In the land of upright men
Thomas Sankara was murdered when I was just starting school.
It was October 15 of 1987, and I really cannot remember hearing or seeing anything about this on television.
I do remember that a year earlier, everyone sat in front of our black-and-white television set as footage of a plane crash and evidently distressed soldiers went through some wreckage in search of clues as to what could have happened to Samora Machel.
Many people will remember that day. Samora Machel’s murder cut people to the quick, and his death was the cause of one of the two occasions that I saw President Robert Mugabe shedding tears in public; the other was in 1992 while burying the First Lady, Amai Sally Mugabe.
In Southern Africa, we were very close to Machel. He represented the uncompromising and fearless leader that delivered liberation against seemingly insurmountable foes.
That was the history we were taught. But we never really got to read of other luminaries and their ideas: people like Patrice Lumumba and Steve Biko were only mentioned in passing.
People like Thomas Sankara and Amilcar Cabral were total strangers in our grapplings with high school history.
A passing statement by President Mugabe many years later directed me to Sankara, his life, work and death.
To paraphrase, he said something to the effect that Thomas Sankara handed over a single AK-47 rifle – that symbol of revolution – for onward transmission to the fighters of Umkhonto we Sizwe in the ANC as the poor Burkinabe’s contribution to the fight against apartheid.
That was the kind of man he was; someone ready to do any small bit to advance the cause of political, economic and cultural liberation, hence, references to him as “Africa’s Che Guevara”.
Thomas Sankara was a man with a vision, a vision that some called, at the time, the greatest post-colonial Africa had ever seen.
There simply is not enough space here to even give a synopsis of the man’s vision, a vision that is encapsulated in his renaming of Upper Volta to Burkina Faso, which translates to “Land of Upright/Incorruptible Men”.
But on October 15, 1987, he was murdered.
Blaise Compaoré was involved and has been President of Burkina Faso ever since.
He immediately busied himself with reversing all the good Thomas Sankara had done and imploring the IMF, World Bank and France to quickly come back and rape the land of upright men.

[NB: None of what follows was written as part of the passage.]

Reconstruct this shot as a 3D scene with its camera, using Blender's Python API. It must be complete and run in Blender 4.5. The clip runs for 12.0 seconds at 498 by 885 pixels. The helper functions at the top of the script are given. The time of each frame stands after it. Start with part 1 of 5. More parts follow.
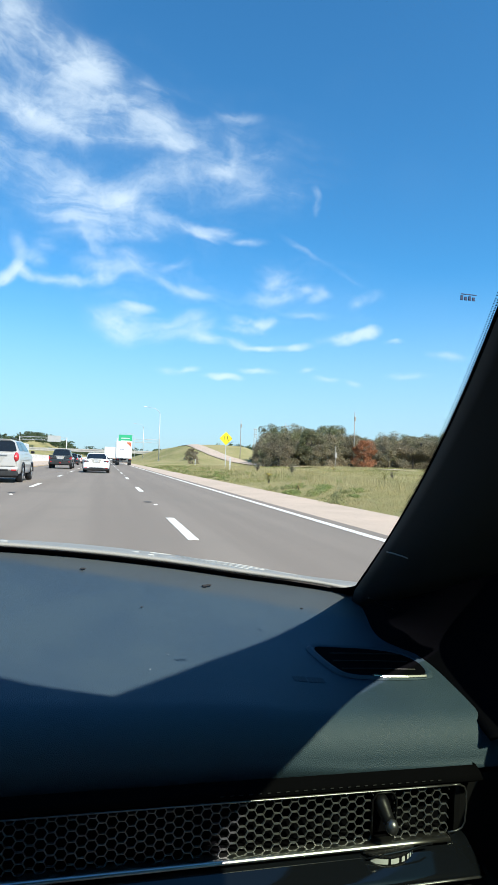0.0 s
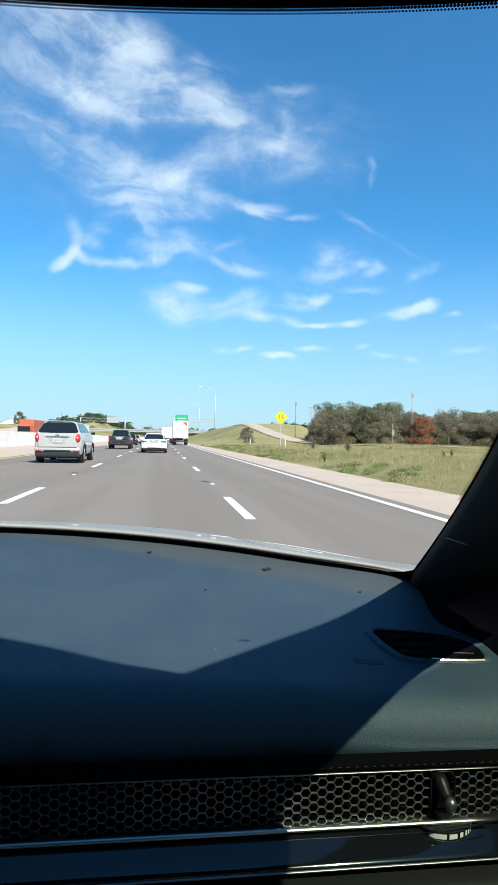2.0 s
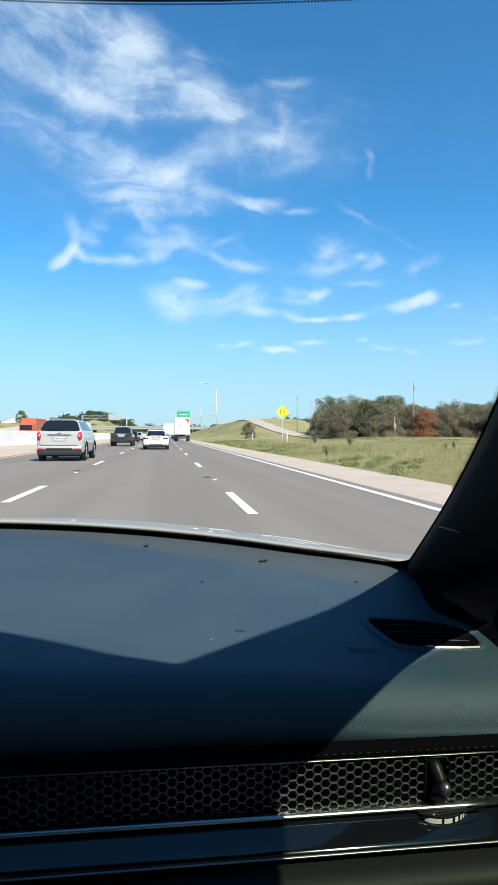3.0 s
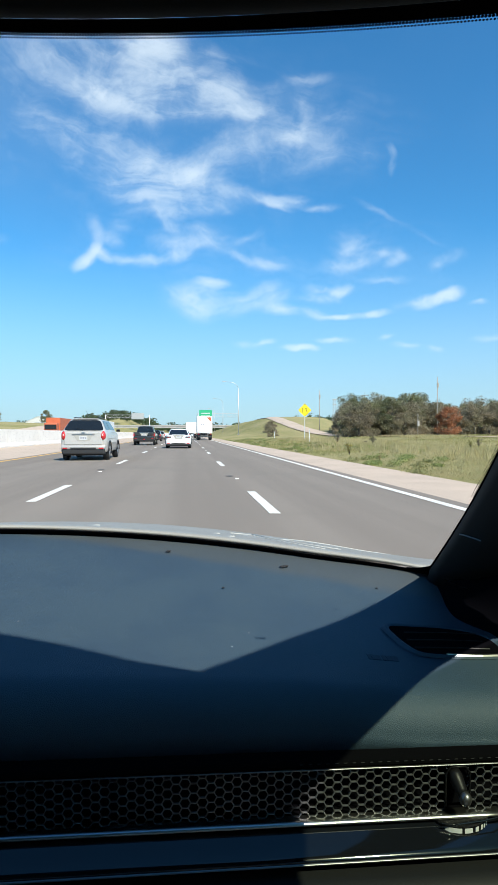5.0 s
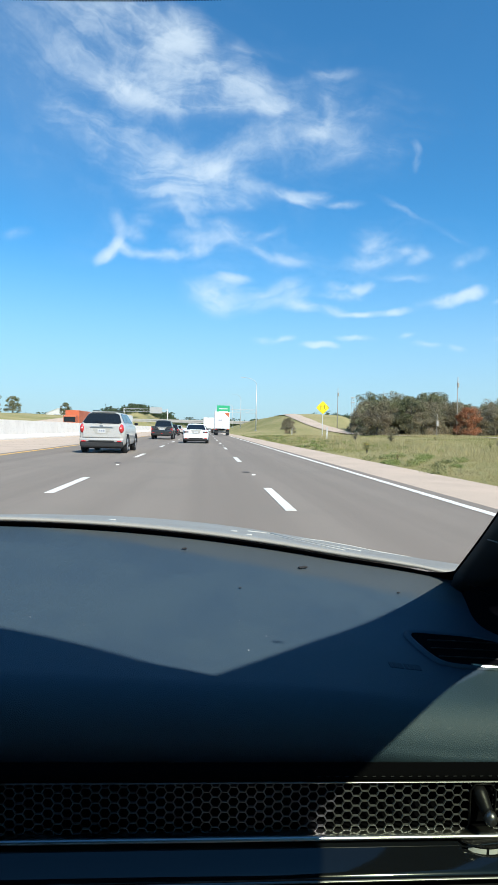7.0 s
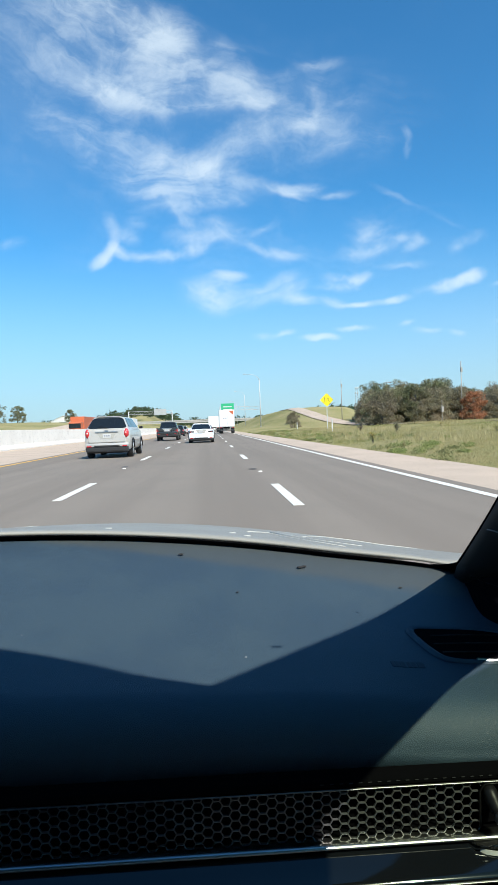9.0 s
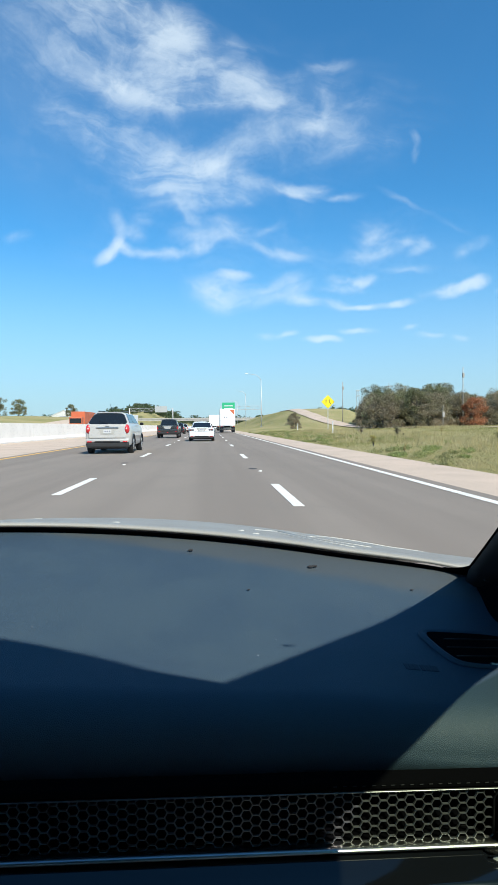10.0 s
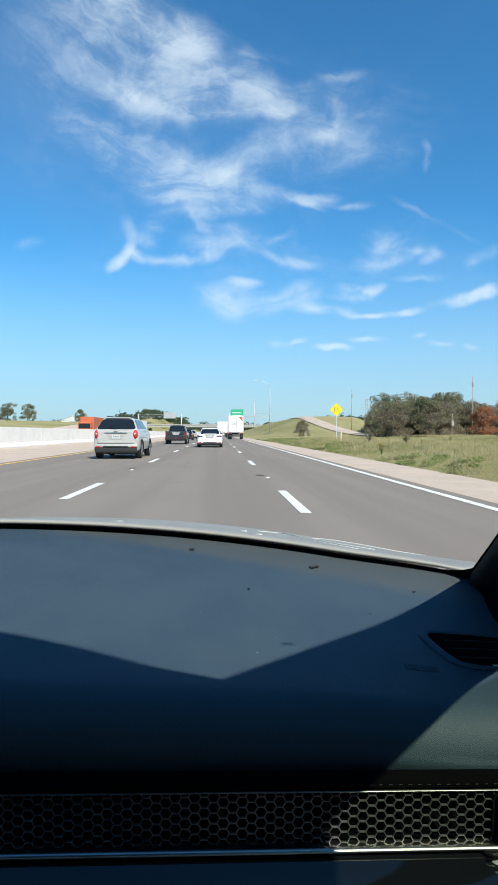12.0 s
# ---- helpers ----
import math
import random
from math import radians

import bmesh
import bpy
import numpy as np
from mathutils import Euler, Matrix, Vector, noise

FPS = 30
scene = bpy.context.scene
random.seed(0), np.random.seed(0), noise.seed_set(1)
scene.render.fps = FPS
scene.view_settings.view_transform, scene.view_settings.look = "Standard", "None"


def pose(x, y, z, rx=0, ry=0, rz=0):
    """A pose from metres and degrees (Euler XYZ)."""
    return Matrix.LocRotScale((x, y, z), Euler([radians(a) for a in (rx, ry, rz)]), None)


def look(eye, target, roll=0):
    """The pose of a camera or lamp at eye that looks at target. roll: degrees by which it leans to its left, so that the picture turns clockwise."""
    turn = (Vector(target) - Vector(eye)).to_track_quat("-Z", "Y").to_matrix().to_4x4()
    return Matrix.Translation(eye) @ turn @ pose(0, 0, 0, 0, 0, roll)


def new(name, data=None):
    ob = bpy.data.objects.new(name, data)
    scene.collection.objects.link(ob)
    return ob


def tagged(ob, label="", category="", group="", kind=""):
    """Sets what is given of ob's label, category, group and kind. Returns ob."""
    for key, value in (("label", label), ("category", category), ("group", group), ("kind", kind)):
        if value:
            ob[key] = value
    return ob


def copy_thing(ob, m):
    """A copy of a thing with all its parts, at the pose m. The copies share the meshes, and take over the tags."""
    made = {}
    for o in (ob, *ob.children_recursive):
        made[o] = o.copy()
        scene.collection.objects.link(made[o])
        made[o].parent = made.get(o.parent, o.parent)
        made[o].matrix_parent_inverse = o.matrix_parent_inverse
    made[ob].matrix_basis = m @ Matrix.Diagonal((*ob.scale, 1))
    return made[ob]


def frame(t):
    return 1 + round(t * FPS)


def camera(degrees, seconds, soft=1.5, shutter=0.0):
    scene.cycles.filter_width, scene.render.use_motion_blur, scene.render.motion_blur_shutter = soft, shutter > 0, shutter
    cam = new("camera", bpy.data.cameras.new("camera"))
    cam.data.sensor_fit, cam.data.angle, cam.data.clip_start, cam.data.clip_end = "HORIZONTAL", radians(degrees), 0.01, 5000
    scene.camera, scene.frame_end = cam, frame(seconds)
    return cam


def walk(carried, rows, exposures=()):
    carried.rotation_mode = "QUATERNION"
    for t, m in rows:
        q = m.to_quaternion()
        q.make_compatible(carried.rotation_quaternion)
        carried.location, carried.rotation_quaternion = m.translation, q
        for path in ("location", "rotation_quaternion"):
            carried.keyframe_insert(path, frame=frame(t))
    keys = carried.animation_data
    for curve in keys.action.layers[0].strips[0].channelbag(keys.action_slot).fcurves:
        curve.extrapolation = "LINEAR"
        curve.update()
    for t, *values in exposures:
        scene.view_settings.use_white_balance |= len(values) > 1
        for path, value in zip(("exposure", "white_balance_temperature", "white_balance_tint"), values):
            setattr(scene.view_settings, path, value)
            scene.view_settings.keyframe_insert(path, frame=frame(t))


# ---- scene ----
# ---- camera path ----
cam = camera(44.0, 12.0)
PATH = [
    (0, (-0.0144, -0.0360, 1.0403), (0.4361, 1.9115, 1.1060), 1.75),
    (0.5, (-0.0130, -0.0491, 1.0219), (0.3160, 1.9231, 1.0695), 0.98),
    (1, (-0.0218, -0.0523, 1.0338), (0.2809, 1.9243, 1.0694), 0.68),
    (1.5, (-0.0355, -0.0565, 1.0592), (0.2519, 1.9228, 1.0669), 0.60),
    (2, (-0.0254, -0.0624, 1.0557), (0.2513, 1.9183, 1.0477), 1.14),
    (2.5, (-0.0203, -0.0659, 1.0575), (0.2536, 1.9152, 1.0408), 0.54),
    (3, (-0.0128, -0.0683, 1.0510), (0.2575, 1.9132, 1.0277), 0.23),
    (5, (-0.0105, -0.0772, 1.0663), (0.1884, 1.9126, 1.0374), -0.03),
    (5.5, (-0.0117, -0.0711, 1.0617), (0.1642, 1.9209, 1.0320), 0.53),
    (6, (-0.0107, -0.0699, 1.0621), (0.1569, 1.9229, 1.0337), 0.73),
    (6.5, (-0.0233, -0.0815, 1.0766), (0.1360, 1.9120, 1.0487), 1.03),
    (7, (-0.0137, -0.0472, 1.0662), (0.1301, 1.9472, 1.0245), 1.20),
    (9, (0.0144, -0.0275, 1.0718), (0.1382, 1.9679, 1.0191), -2.08),
    (9.5, (0.0064, -0.0341, 1.0711), (0.1318, 1.9613, 1.0188), -1.59),
    (10, (-0.0083, -0.0169, 1.0669), (0.1159, 1.9785, 1.0133), -0.47),
    (10.5, (-0.0129, -0.0166, 1.0621), (0.1031, 1.9792, 1.0071), -0.33),
    (11, (-0.0124, -0.0545, 1.0892), (0.0912, 1.9424, 1.0523), 0.77),
    (11.5, (-0.0126, -0.0345, 1.0717), (0.0871, 1.9628, 1.0399), 0.49),
    (12, (0.0004, -0.0166, 1.0533), (0.0982, 1.9808, 1.0226), 0.16),
]
EXPOSURE = 0.60
walk(cam, [(t, look(eye, target, roll)) for t, eye, target, roll in PATH],
     exposures=[(0, EXPOSURE + 0.12), (3, EXPOSURE + 0.06), (6, EXPOSURE), (9, EXPOSURE - 0.02), (12, EXPOSURE - 0.10)])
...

One account presented in a documentary by Silvestro Montanaro for Italian broadcaster RAI, indicates that just before Compaoré fired the first shot, Thomas Sankara gasped: “Blaise, you are my best friend, I call you my brother, and yet you assassinate me?”

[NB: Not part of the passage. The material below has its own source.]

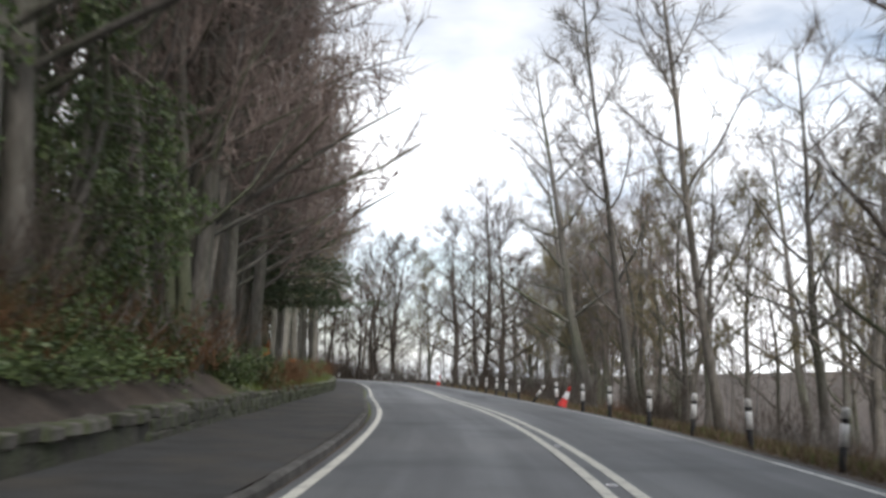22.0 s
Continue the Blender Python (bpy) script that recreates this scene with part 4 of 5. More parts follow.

To this, the murderer reportedly responded with an irritated hand gesture and a few mumbled words in French and a tightening of the trigger.
These are some of the people who are leading Africa and leading lands of upright men.
I do not know if President Compaoré really did pull the trigger or even if he was indeed involved in the plot to murder Thomas Sankara.
But I have little reason to doubt it. After all, in 2008 he was the only African member of the UN Security Council to side with the US, France, Britain and Italy in trying to pave the way for the military invasion of Zimbabwe.
Looking around the continent, I wonder what Thomas Sankara would have to say about the direction the continent is going.
I wonder how he would feel about Rwanda and Uganda’s actions in regards to the DRC; about the fact that 90 percent of the African Union’s budget comes from the same people who kill Africa’s upright men; about people like General Carter Ham, with Ambassador Christopher Dell in tow, bleating none-sense about how America wants to help Namibia improve its military capacity as if we don’t know what AFRICOM is; about how we entertain poverty in a continent with the world’s highest concentration of mineral wealth while exporting raw materials that make the killers of upright men rich.
I really wonder at our total loss of self-respect, self-worth and dignity.
It is something that Thomas Sankara would surely be concerned about.
His widow, Mariam Sankara, once remarked: “Thomas knew how to show his people that they could become dignified and proud through will power, courage, honesty and work.
What remains above all of my husband is his integrity.”
Is there any integrity left in the land of upright men?